The lines to return are those from the one containing "made[o].parent = made.get(o.parent, o.parent)" down to the one containing "radians(degrees), 0.01, 5000", inclusive; return them exactly and nothing else.

-- -- --

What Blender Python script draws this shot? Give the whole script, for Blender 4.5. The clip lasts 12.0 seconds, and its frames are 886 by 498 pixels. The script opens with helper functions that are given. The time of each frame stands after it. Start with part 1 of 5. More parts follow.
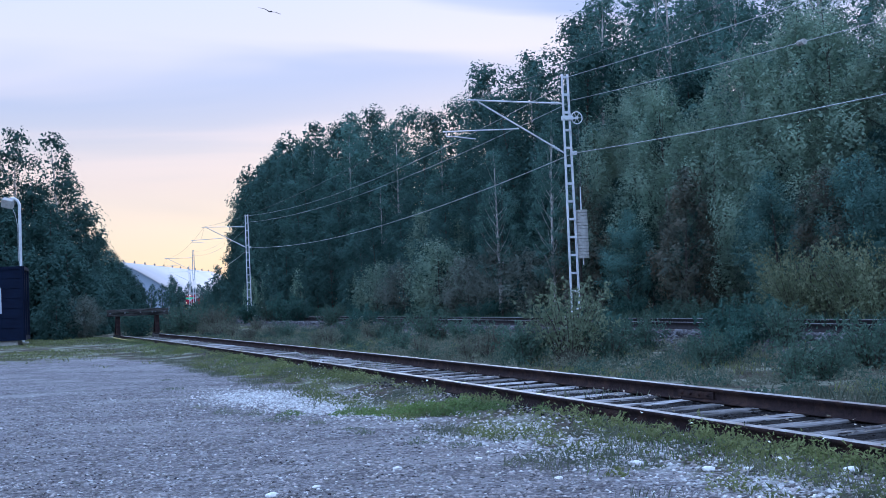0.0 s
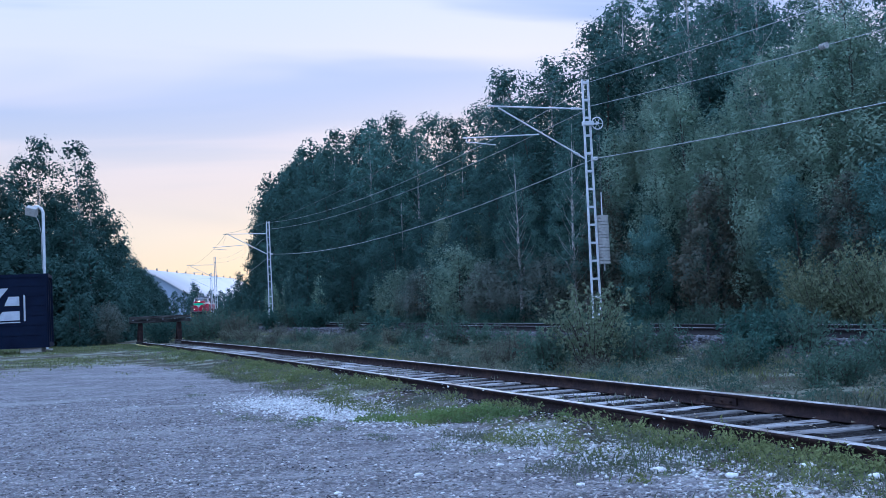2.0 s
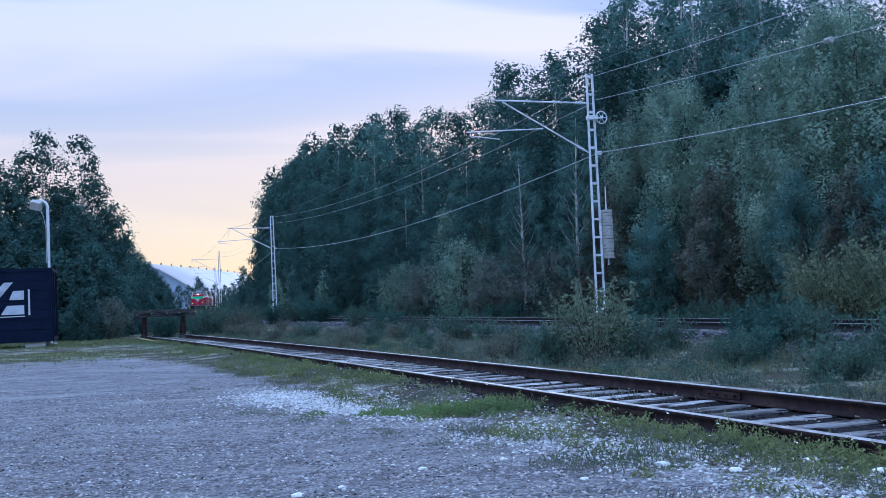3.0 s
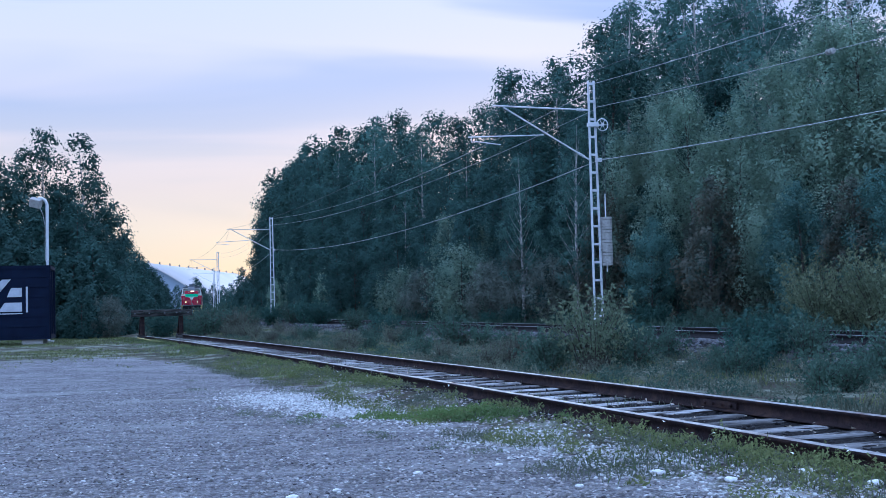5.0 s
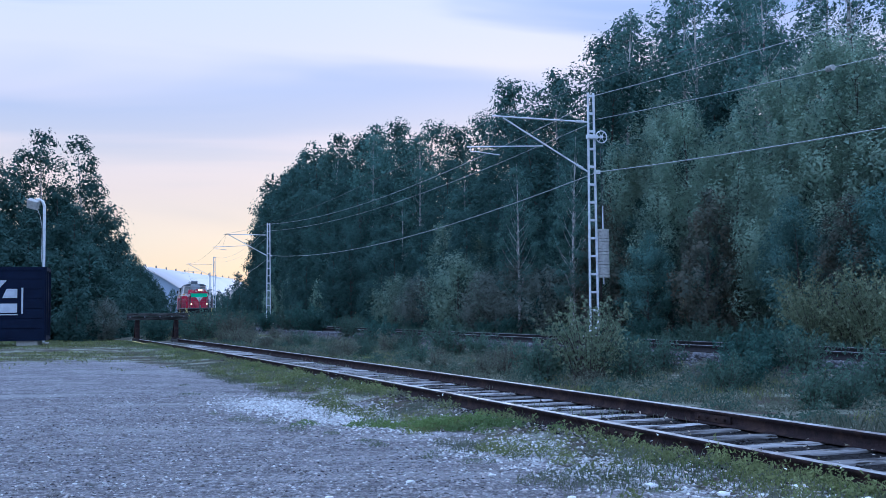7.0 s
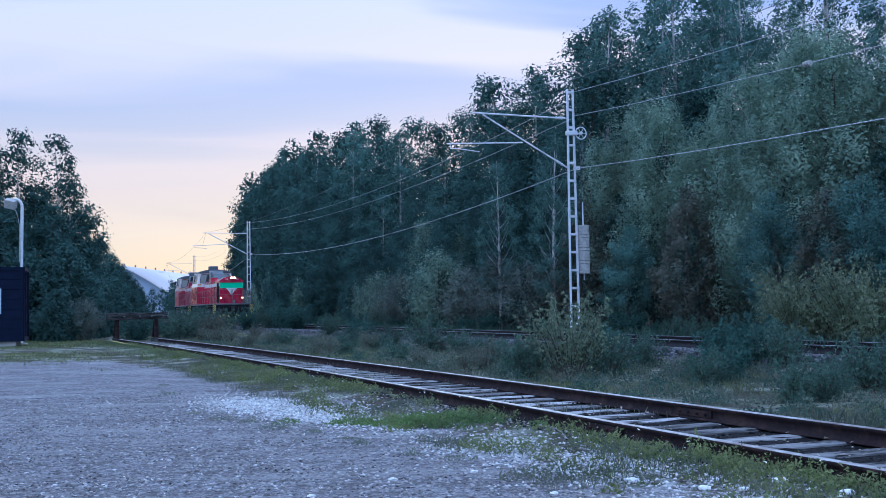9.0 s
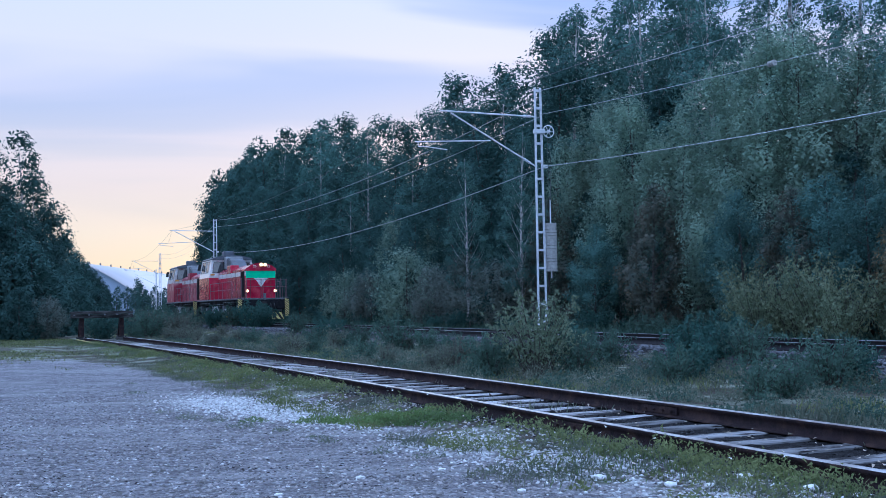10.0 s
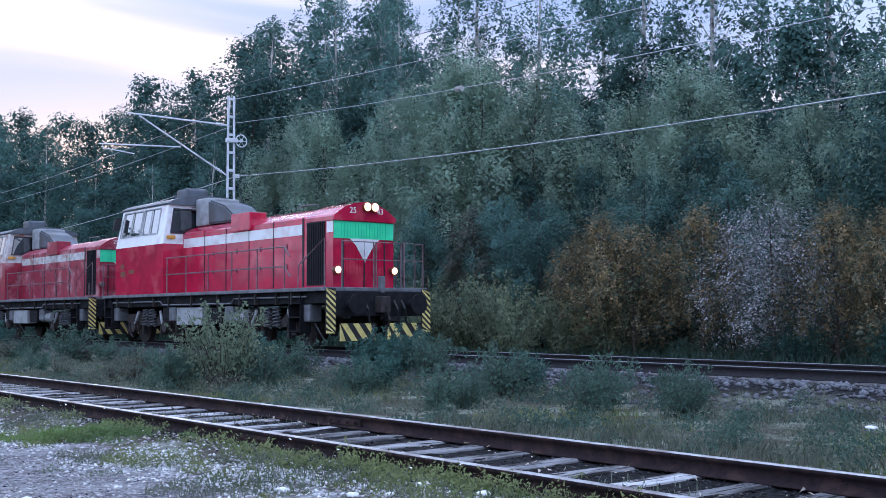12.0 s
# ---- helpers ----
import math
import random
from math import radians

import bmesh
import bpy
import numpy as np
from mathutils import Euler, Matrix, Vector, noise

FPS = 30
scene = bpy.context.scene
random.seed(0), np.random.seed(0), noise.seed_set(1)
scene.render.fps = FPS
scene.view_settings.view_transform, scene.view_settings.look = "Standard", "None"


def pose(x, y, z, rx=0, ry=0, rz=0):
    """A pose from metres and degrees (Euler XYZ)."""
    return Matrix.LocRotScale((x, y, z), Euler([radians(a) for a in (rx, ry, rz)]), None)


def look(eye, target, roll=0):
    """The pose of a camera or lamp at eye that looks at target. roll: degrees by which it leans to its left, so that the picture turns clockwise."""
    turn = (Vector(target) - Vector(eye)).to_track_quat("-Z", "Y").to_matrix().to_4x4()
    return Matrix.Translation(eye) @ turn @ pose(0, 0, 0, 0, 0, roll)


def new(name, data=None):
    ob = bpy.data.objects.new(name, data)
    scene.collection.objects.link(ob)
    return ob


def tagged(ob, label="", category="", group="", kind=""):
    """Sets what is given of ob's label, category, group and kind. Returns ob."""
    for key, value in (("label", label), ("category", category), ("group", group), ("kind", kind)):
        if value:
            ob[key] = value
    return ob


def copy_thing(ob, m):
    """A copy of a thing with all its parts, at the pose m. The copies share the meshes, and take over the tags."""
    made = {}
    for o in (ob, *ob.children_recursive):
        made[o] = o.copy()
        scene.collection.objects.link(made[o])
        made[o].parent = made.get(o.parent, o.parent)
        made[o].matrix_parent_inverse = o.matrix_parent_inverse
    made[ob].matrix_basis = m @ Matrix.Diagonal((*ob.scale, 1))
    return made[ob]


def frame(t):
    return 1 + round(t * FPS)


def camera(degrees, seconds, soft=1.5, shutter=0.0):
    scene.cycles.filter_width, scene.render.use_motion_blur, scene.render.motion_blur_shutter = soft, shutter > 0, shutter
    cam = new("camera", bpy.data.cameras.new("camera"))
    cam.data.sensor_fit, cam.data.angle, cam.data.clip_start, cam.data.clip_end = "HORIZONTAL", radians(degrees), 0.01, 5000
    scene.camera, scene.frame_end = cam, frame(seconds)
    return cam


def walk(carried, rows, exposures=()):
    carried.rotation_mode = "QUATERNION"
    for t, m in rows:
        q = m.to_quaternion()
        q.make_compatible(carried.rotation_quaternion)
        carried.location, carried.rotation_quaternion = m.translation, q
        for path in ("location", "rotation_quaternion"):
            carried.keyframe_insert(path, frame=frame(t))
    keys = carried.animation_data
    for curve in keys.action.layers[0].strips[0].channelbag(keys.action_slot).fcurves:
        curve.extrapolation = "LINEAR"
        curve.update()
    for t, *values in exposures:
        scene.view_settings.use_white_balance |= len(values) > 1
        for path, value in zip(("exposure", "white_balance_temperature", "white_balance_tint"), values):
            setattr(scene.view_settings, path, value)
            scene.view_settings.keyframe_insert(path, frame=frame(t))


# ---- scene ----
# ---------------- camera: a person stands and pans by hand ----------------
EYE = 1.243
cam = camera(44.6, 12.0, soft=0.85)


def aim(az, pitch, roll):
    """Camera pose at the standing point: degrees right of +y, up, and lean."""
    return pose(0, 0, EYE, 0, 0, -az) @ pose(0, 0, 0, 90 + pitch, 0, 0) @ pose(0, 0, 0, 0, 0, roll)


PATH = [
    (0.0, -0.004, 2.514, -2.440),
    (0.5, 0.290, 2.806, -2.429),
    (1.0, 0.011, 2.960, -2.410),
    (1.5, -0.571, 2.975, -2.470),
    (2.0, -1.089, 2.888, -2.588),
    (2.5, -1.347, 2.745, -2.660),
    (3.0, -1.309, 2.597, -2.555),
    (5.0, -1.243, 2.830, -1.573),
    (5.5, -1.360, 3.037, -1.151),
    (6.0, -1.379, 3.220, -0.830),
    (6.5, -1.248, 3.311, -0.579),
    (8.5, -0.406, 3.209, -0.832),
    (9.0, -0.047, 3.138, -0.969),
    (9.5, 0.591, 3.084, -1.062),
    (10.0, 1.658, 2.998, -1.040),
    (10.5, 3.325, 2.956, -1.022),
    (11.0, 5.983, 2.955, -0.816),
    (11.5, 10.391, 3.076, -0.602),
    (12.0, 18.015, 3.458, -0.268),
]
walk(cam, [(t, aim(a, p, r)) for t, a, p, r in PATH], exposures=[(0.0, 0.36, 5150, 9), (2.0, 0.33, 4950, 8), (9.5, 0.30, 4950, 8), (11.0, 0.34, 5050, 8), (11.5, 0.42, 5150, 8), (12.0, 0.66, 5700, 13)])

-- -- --

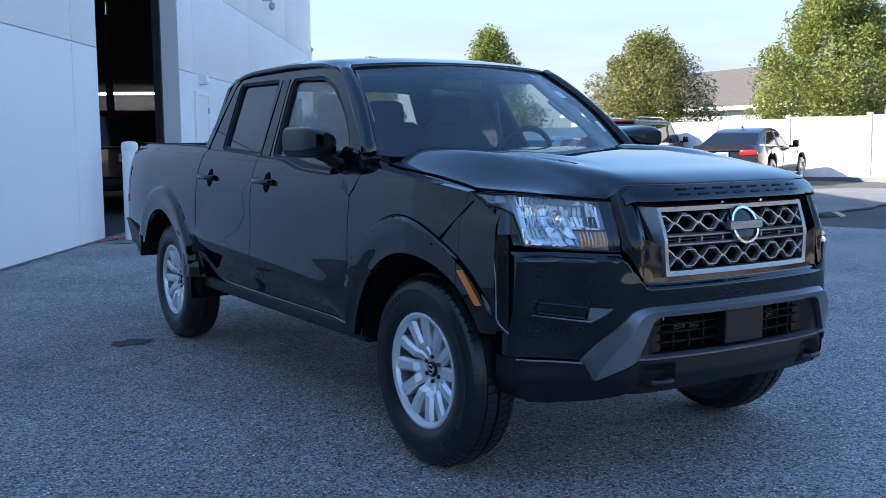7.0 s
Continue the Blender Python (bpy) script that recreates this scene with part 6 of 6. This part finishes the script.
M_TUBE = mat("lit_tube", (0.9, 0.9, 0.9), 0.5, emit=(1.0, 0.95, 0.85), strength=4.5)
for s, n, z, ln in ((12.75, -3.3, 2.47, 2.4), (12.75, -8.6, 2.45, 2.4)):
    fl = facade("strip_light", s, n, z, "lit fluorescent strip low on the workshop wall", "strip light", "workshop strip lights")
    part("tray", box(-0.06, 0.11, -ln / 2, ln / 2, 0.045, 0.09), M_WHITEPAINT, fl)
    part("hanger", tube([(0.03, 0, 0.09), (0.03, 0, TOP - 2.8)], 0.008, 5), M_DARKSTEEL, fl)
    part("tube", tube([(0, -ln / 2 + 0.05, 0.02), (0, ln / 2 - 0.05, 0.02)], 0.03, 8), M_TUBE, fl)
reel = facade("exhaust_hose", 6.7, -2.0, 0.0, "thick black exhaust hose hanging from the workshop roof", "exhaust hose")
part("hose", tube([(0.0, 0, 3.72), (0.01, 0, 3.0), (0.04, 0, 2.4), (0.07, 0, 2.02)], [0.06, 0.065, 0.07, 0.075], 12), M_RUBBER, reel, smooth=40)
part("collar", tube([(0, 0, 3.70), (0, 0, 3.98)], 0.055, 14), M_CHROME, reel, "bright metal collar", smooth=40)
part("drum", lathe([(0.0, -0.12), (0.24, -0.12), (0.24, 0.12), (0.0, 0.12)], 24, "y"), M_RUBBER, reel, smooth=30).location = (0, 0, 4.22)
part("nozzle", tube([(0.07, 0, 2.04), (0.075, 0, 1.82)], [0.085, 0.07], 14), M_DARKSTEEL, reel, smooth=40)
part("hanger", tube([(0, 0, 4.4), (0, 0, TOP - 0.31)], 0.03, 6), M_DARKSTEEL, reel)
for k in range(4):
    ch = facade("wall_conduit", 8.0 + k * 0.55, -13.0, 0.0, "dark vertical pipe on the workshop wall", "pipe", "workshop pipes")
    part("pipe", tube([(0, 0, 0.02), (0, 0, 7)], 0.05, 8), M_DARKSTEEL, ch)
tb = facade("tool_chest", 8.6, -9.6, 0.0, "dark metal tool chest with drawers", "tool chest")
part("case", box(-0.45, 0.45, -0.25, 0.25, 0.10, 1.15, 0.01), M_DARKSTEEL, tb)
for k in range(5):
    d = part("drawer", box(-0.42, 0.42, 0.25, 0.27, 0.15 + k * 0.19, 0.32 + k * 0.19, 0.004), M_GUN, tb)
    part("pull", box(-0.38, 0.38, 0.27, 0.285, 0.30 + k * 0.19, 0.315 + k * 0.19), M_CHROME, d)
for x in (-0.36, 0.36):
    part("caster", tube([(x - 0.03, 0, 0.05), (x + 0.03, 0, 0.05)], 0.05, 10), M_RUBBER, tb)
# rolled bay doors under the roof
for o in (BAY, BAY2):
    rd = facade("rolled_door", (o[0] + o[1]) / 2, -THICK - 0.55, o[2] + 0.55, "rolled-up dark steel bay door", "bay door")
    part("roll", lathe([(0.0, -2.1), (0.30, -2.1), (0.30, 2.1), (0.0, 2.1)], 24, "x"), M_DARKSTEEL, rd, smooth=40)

-- -- --

> _Answer_
        made[o].parent = made.get(o.parent, o.parent)
        made[o].matrix_parent_inverse = o.matrix_parent_inverse
    made[ob].matrix_basis = m @ Matrix.Diagonal((*ob.scale, 1))
    return made[ob]


def frame(t):
    return 1 + round(t * FPS)


def camera(degrees, seconds, soft=1.5, shutter=0.0):
    scene.cycles.filter_width, scene.render.use_motion_blur, scene.render.motion_blur_shutter = soft, shutter > 0, shutter
    cam = new("camera", bpy.data.cameras.new("camera"))
    cam.data.sensor_fit, cam.data.angle, cam.data.clip_start, cam.data.clip_end = "HORIZONTAL", radians(degrees), 0.01, 5000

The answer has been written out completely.